The grid itself needs investment but it will need to become smarter. As electricity becomes more expensive, sectors with continuous operations like aluminium smelters will disappear and daily peaks will become more pronounced.
New capacity might need to be commissioned on smaller incremental projects adding in capacity sounding in hundreds of Megawatts and not the mega-projects which add several thousands of Megawatts of capacity at once.
This will impact on the selection of the type of generation capacity selected whether coal, gas, nuclear or renewables. Local municipalities which use electricity supply as a revenue generating hidden tax will have to find other sources of revenue. More importantly, we will need to review our plans for re-industrialisation. To the extent that any growth strategy relies on cheap and abundant electricity, these will need to be dropped. We will also need to look carefully at the future of our gold mining sector.

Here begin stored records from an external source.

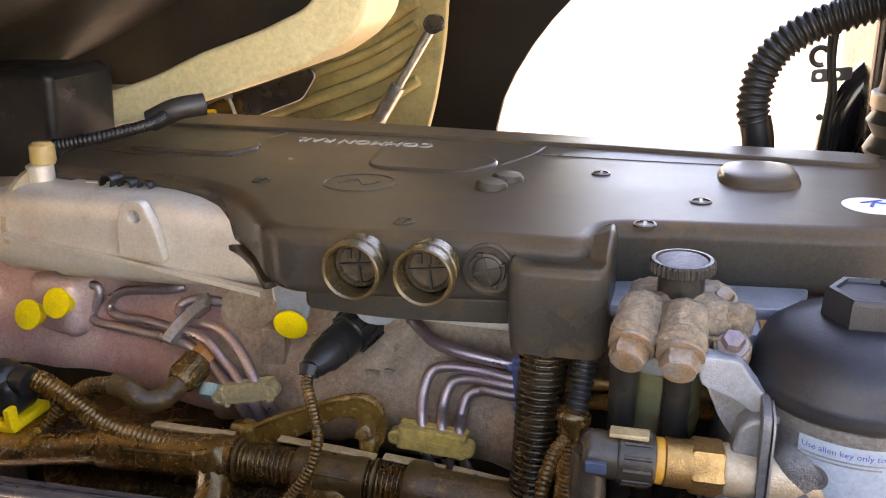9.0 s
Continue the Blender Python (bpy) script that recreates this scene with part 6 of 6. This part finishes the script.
part("far_guard", plate(rounded([(-1.0, 1.30), (0.250, 1.40), (0.252, 1.452), (0.257, 1.511), (0.272, 1.57), (0.295, 1.619), (0.330, 1.675), (0.366, 1.721), (0.46, 1.82), (0.5, 2.1), (-1.0, 2.1)], 0.01), 0.02, 2.20, "y", 0.006, holes=[rounded([(0.105, 1.446), (0.192, 1.446), (0.200, 1.50), (0.19, 1.515), (0.14, 1.49)], 0.012)]), M_FENDER, cab, "black far-side mudguard")
part("inner_guard", plate(rounded([(0.02, 1.36), (0.240, 1.36), (0.240, 1.585), (0.10, 1.60), (0.02, 1.57)], 0.02, 4), 0.012, 2.225, "y", 0.003), M_RAIL, cab, "glossy dark blue inner guard")
nb = box((-0.60, 1.44, 1.560), (-0.16, 1.57, 1.722), 0.012, seg=3)
for v in nb.verts:
    if v.co.x > -0.3:
        v.co.x += 0.045 * max(0.0, 1 - abs(v.co.z - 1.655) / 0.08)
part("step_box", nb, M_RUBBER, cab, "black plastic box below the floor")
part("pin", tube([(0.03, 1.62, 1.745), (0.045, 1.60, 1.722), (0.06, 1.60, 1.715)], 0.006, 8), M_EYE, cab)
gs = thing("gas_strut", (0.05, 1.93, 1.49), "silver telescopic strut under the cab", "strut")
part("cylinder", tube([(0.05, 1.93, 1.49), (0.145, 1.93, 1.635)], 0.013, 14), M_STEEL, gs)
part("rod", tube([(0.145, 1.93, 1.635), (0.207, 1.93, 1.730)], 0.008, 12), M_STEEL, gs)
part("eye", lathe([(0.016, 0), (0.016, 0.02)], (0.212, 1.92, 1.738), (0, 1, 0), 16), M_BRACKET, gs)

# ---- clutter under the cab ----
he = thing("brown_hose_elbow", (-0.13, 1.52, 1.60), "dusty brown rubber hose elbow with a steel clamp", "hose")
part("hose", tube([(-0.150, 1.48, 1.596), (-0.142, 1.50, 1.613), (-0.132, 1.52, 1.621), (-0.115, 1.55, 1.625), (-0.100, 1.57, 1.612)], 0.0125, 14), M_DUSTHOSE, he)
part("clamp_band", sweep([(-0.146, 1.492, 1.606), (-0.141, 1.502, 1.613)], 0.0138, 18), M_STEEL, he, "steel clamp band")
yt = thing("yellow_tag", (-0.095, 1.70, 1.62), "bright yellow plastic tag among cables", "tag")
part("tag", lumpy(box((-0.120, 1.695, 1.613), (-0.075, 1.705, 1.630), 0.003), 0.0015, 120, 1), M_YELLOW, yt)
for x, z, w in ((-0.125, 1.612, 0.016), (-0.088, 1.614, 0.012), (-0.053, 1.611, 0.018), (-0.150, 1.605, 0.010)):
    ws = thing("white_connector", (x, 1.68, z), "small white plastic connector in the cable clutter", "connector", "white connectors")
    part("body", box((x - w / 2, 1.674, z - 0.005), (x + w / 2, 1.686, z + 0.005), 0.0015, turn=Matrix.Rotation(radians(20), 4, "Y")), M_WHITE, ws)
for pts in ([(-0.20, 1.63, 1.600), (-0.178, 1.64, 1.608), (-0.118, 1.66, 1.629), (-0.08, 1.69, 1.640)], [(-0.19, 1.64, 1.590), (-0.14, 1.65, 1.604), (-0.09, 1.67, 1.606), (-0.03, 1.70, 1.600)]):
    hose_thing("thin_cable", pts, 0.004, M_RUBBER, "thin black cable below the cab beam", plain=True)
cr = thing("control_rod", (-0.05, 1.72, 1.60), "thin pale steel control rod under the cab", "rod")
part("rod", tube([(-0.062, 1.72, 1.648), (-0.044, 1.72, 1.595)], 0.003, 8), M_STEEL, cr)
part("joint", lathe([(0.006, 0), (0.006, 0.010)], (-0.062, 1.715, 1.648), (0, 1, 0), 12), M_STEEL, cr)

# ---- far side of the bay ----
wp = thing("wheel_arch_hoop", (0.15, 1.75, 1.5), "dusty black rubber hoop behind the engine", "hoop")
part("hoop", plate(rounded([(-0.02, 1.49), (0.285, 1.49), (0.262, 1.560), (0.215, 1.588), (0.07, 1.584), (0.02, 1.565)], 0.03, 5), 0.10, 1.66, "y", 0.008), M_COVER, wp)
fr = thing("far_side_tray", (0.6, 1.80, 1.4), "dusty brown tray beyond the valve cover", "tray")
part("tray", box((0.30, 1.74, 1.44), (0.72, 1.83, 1.530), 0.008), M_TRAY, fr)
part("black_rail", box((-0.1, 1.83, 1.49), (1.3, 1.86, 1.515), 0.004), M_RUBBER, fr)
part("clip", box((0.34, 1.70, 1.50), (0.42, 1.74, 1.555), 0.01), M_BRASSY, fr)
part("clip", box((0.50, 1.74, 1.53), (0.53, 1.77, 1.545), 0.004), M_RUST, fr)
ih = thing("intake_hose", (0.72, 1.6, 1.6), "thick black corrugated intake hose in an arch", "hose")
part("arch", conduit([(0.95, 1.58, 1.80), (0.85, 1.59, 1.792), (0.778, 1.60, 1.771), (0.745, 1.60, 1.757), (0.718, 1.60, 1.737), (0.701, 1.60, 1.708), (0.695, 1.60, 1.671), (0.699, 1.60, 1.648)], 0.0195, 0.0085, 0.16, 18), M_RUBBER, ih)
part("leg", tube([(0.698, 1.60, 1.655), (0.705, 1.60, 1.62), (0.710, 1.60, 1.52)], 0.0185, 16), M_RUBBER, ih)
bx = thing("air_duct_box", (0.85, 1.32, 1.55), "dusty brown-grey plastic air duct box", "duct")
bxb = part("box", box((0.875, 1.285, 1.60), (1.10, 1.45, 1.690), 0.016, seg=4), M_TRAY, bx)
part("lid_edge", box((0.870, 1.280, 1.660), (1.105, 1.455, 1.668), 0.003), M_TRAY, bxb)
part("lug", box((0.885, 1.270, 1.615), (0.915, 1.29, 1.645), 0.004), M_RUBBER, bxb)
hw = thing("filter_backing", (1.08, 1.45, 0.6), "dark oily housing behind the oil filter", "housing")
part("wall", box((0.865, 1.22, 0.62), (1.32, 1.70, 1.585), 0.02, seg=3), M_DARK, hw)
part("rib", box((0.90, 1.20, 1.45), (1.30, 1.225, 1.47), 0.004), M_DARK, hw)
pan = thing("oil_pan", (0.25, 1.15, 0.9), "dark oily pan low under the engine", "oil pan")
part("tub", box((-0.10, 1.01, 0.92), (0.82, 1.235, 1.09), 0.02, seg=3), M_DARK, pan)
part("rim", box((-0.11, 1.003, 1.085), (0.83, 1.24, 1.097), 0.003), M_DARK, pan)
bl = thing("intake_bellows", (0.86, 1.52, 1.6), "black rubber intake bellows on a wide pipe", "pipe")
part("bellows", lathe([(0.050, 1.60), (0.056, 1.61), (0.048, 1.625), (0.056, 1.64), (0.048, 1.655), (0.056, 1.67), (0.050, 1.68)], (0.858, 1.52, 0), (0, 0, 1), 32), M_RUBBER, bl)
part("clamp_band", lathe([(0.053, 1.684), (0.054, 1.685), (0.054, 1.699), (0.053, 1.70)], (0.858, 1.52, 0), (0, 0, 1), 32), M_STEEL, bl, "steel clamp band")
part("pipe", lathe([(0.052, 1.68), (0.046, 1.71), (0.046, 1.95), (0.045, 1.96)], (0.858, 1.52, 0), (0, 0, 1), 32), M_RUBBER, bl)
part("stub", lathe([(0.045, 1.30), (0.048, 1.60)], (0.858, 1.52, 0), (0, 0, 1), 32), M_RUBBER, bl)
ch = thing("hook_bracket", (0.775, 1.62, 1.6), "black steel hook bracket with thin hanging straps", "bracket")
part("hook", sweep([(0.764 + 0.009 * math.cos(a), 1.62, 1.724 + 0.010 * math.sin(a)) for a in [0.6 + 4.6 * i / 16 for i in range(17)]], 0.0032, 8), M_RUBBER, ch)
part("ear_plate", plate(rounded([(0.757, 1.694), (0.800, 1.698), (0.800, 1.713), (0.757, 1.709)], 0.004), 0.005, 1.617, "y", 0.001, holes=[ring_pts(0.765, 1.702, 0.0035, 10), ring_pts(0.784, 1.704, 0.0035, 10)]), M_RUBBER, ch)
for pts in ([(0.778, 1.615, 1.84), (0.772, 1.615, 1.745), (0.778, 1.615, 1.690), (0.777, 1.615, 1.655), (0.770, 1.615, 1.52)], [(0.784, 1.612, 1.84), (0.777, 1.612, 1.735), (0.783, 1.612, 1.68), (0.781, 1.612, 1.63), (0.777, 1.612, 1.52)]):
    part("strap", tube(pts, 0.0030, 8), M_RUBBER, ch)
part("clip", lathe([(0.004, 0), (0.004, 0.008)], (0.770, 1.612, 1.655), (0, 1, 0), 10), M_RUBBER, ch)
rw = thing("dark_cab_post", (0.93, 1.62, 1.2), "black upright behind the intake pipe", "post")
part("post", box((0.825, 1.64, 1.1), (0.93, 1.86, 2.1), 0.01), M_BRACKET, rw)
part("elbow_duct", tube([(0.800, 1.70, 1.50), (0.806, 1.70, 1.62), (0.822, 1.70, 1.67), (0.845, 1.70, 1.70)], 0.022, 16), M_GLOSS, rw, "glossy black elbow duct")
# Pale blue block painted in as the highlight on the black post.
part("blue_highlight", box((0.850, 1.632, 1.66), (0.872, 1.642, 1.72), 0.004), M_TAG, rw)

# Added dark wall: closes a bright gap past the engine front.
tagged(part("wall_front", box((-0.80, 0.98, 0.90), (-0.74, 2.0, 1.62), 0.01), M_CABDARK, None), "dark wall added to close a bright gap at the bay front", "wall", kind="structure")
# Added out of view to hold back sky light from the right.
tagged(part("wall_sky_block", box((1.36, 1.05, 0.95), (1.44, 2.5, 2.30), 0.01), M_TRAY, None), "plain dusty wall added out of view to block sky light", "wall", kind="structure")

# ---- yard beyond ----
tr = thing("blue_truck", (1.6, 6.4, 0.0), "light blue truck body standing in the yard beyond", "truck")
part("side", box((1.20, 6.0, 0.30), (1.60, 6.2, 0.645), 0.02), M_BLUEBODY, tr)
for k in range(3):
    part("hinge", box((1.34, 5.985, 0.36 + k * 0.10), (1.44, 5.999, 0.375 + k * 0.10), 0.002), M_RUBBER, tr)
    part("hinge_pin", box((1.335, 5.985, 0.33 + k * 0.10), (1.347, 5.999, 0.42 + k * 0.10), 0.002), M_RUBBER, tr)
for x in (1.40, 1.62):
    part("wheel", lathe([(0.10, 0), (0.16, 0.01), (0.16, 0.12), (0.10, 0.13)], (x, 6.02, 0.16), (0, 1, 0), 24), M_RUBBER, tr)

# ---- pavers ----
PL, PW, GAP = 0.2250, 0.1125, 0.0085


def paver_mesh(seed):
    rnd = random.Random(seed)
    b = bmesh.new()
    zig = [(0.0, 0.0), (0.12, 0.0052), (0.17, 0.0048), (0.33, -0.0048), (0.38, -0.0052), (0.5, 0.0), (0.62, 0.0052), (0.67, 0.0048), (0.83, -0.0048), (0.88, -0.0052), (1.0, 0.0)]
    zag = [(0.0, 0.0), (0.28, 0.013), (0.40, 0.009), (0.60, -0.009), (0.72, -0.013), (1.0, 0.0)]
    lx, ly = PL - GAP, PW - GAP
    pts = [(t * lx, o) for t, o in zig[:-1]] + [(lx + o, t * ly) for t, o in zag[:-1]] + [(t * lx, ly + o) for t, o in zig[::-1][:-1]] + [(o, t * ly) for t, o in zag[::-1][:-1]]
    n = len(pts)
    cx, cy = lx / 2, ly / 2
    low = [b.verts.new((x - cx, y - cy, -0.010)) for x, y in pts]
    mid = [b.verts.new((x - cx, y - cy, -0.003)) for x, y in pts]
    top = [b.verts.new(((x - cx) * 0.975, (y - cy) * 0.955, rnd.uniform(-0.0008, 0.0008))) for x, y in pts]
    for i in range(n):
        j = (i + 1) % n
        b.faces.new((low[i], low[j], mid[j], mid[i]))
        b.faces.new((mid[i], mid[j], top[j], top[i]))
    b.faces.new(top)
    me = bpy.data.meshes.new("paver")
    b.to_mesh(me)
    b.free()
    me.materials.append(M_PAVER)
    return me


meshes = [paver_mesh(k) for k in range(6)]
rnd = random.Random(5)
rest = bmesh.new()
for r in range(-22, 62):
    for c in range(-22, 22):
        x, y = (c + 0.5 * (r % 2)) * PL + 0.03, 0.05 + r * PW + 0.012
        h = rnd.uniform(-0.0015, 0.0015)
        m = Matrix.Translation((x, y, h)) @ Matrix.Rotation(rnd.uniform(-0.006, 0.006), 4, "Z")
        if -1.5 < x < 0.9 and 0.95 < y < 2.25:
            ob = new("paver", meshes[rnd.randrange(6)])
            ob.parent = ground
            ob.matrix_local = m
        else:
            me = meshes[rnd.randrange(6)]
            k = len(rest.verts)
            rest.from_mesh(me)
            rest.verts.ensure_lookup_table()
            for v in rest.verts[k:]:
                v.co = m @ v.co
field = part("paver_field", rest, M_PAVER, ground, smooth=0)
field["kind"] = "stuff"
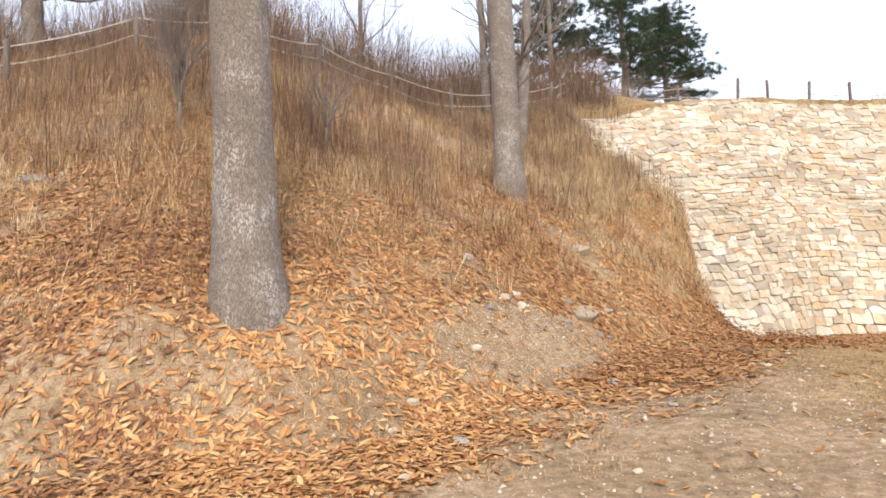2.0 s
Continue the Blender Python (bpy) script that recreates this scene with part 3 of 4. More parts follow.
face_stones(gate_face, 9.8, 2.4, gate_wall, rng, STONE_DIM, STONE_DIM_REST, True, wide=(0.20, 0.50), tall=(0.11, 0.20), rough=0.03)
inv_g = gate_wall.matrix_world.inverted()
sheet("core", [[inv_g @ Vector(p) for p in _top[::4]], [inv_g @ (Vector(p) + Vector((1.0, -1.6, -0.2))) for p in _top[::4]], [inv_g @ (Vector(p) + Vector((1.5, -2.4, -3))) for p in _top[::4]]], JOINT, gate_wall)
for k in range(150):
    i = rng.randrange(0, 40)
    p = Vector(_top[i]) + Vector((rng.uniform(-0.05, 0.35), -rng.uniform(0, 0.55), rng.uniform(-0.06, 0.07)))
    V, F = stone_mesh(rng.uniform(0.22, 0.5), rng.uniform(0.16, 0.32), 0.16, rng)
    ob = mesh_ob("cap_stone", V, F, STONE_DIM, gate_wall)
    ob.matrix_parent_inverse = inv_g
    ob.matrix_world = Matrix.Translation(p) @ Matrix.Rotation(rng.uniform(0, 6.28), 4, "Z") @ Matrix.Rotation(rng.uniform(-0.35, 0.35), 4, "X")


# ---- trees beside the path ----
def trunk_tree(name, base, top, r0, r1, label, mat=None, sink=0.7):
    t = thing(name, pose(*base), label, "tree")
    b, p = Vector((0, 0, -sink)), Vector(top) - Vector(base)
    V, F = [], []
    n, sides = 60, 36
    for i in range(n + 1):
        f = i / n
        c = b.lerp(p, f)
        flare = 1 + 0.30 * math.exp(-max(f - 0.07, 0) * 22)
        r = (r0 + (r1 - r0) * f) * flare
        for k in range(sides):
            a = 2 * math.pi * k / sides
            furrow = abs(noise.noise(Vector((math.cos(a) * 5 + base[0], math.sin(a) * 5, f * 9))))
            rr = r * (1 + 0.05 * fnoise(math.cos(a) * 2 + base[0], math.sin(a) * 2 + f * 6, 1.0, 2.0) - 0.07 * furrow)
            V.append(c + Vector((math.cos(a) * rr, math.sin(a) * rr, 0)))
    for i in range(n):
        for k in range(sides):
            k2 = (k + 1) % sides
            F.append((i * sides + k, i * sides + k2, (i + 1) * sides + k2, (i + 1) * sides + k))
    mesh_ob("trunk", V, F, mat or BARK, t, smooth=True)
    return t


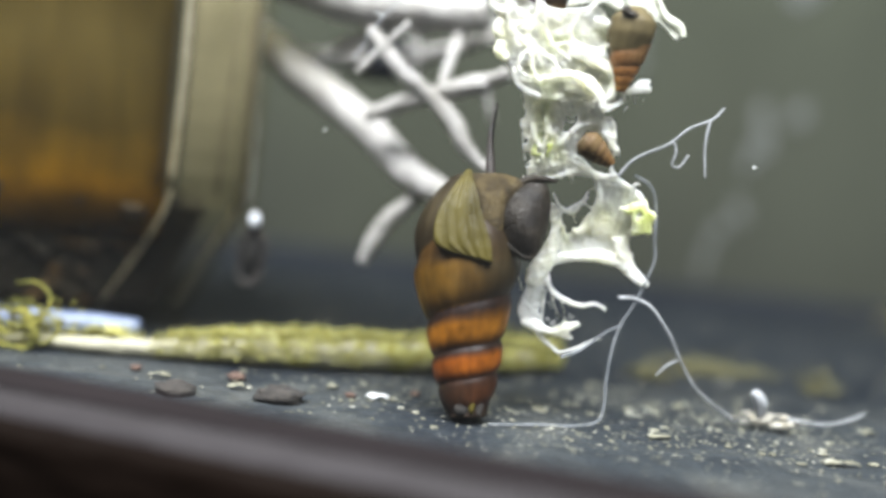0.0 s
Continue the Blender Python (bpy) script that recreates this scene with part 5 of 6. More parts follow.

Can we say that after 150 years, our gold mining sector has now come to an end? If so, what does this mean for those who are employed in the sector? What about legacy issues like acid mine drainage, and who will pay for environmental rehabilitation of gold mines? Paying what it costs to produce electricity requires a profound change in the structure of our economy. This is not going to be easy, and it will require clear thinking and, most likely, leadership in the face of resistance to job losses and escalating costs before we find a new equilibrium.
If we make the right decisions now about restructuring our electricity sector by introducing market mechanisms to price electricity, we may be able to manage a manageable glide path to a more expensive electricity regime that requires us to develop other, less electricity-intense competitive advantages.
The alternative of increased unpredictable blackouts, a collapsing generating and grid network along with continued, unaffordable bail-outs to Eskom should concentrate all our minds. The clock is running.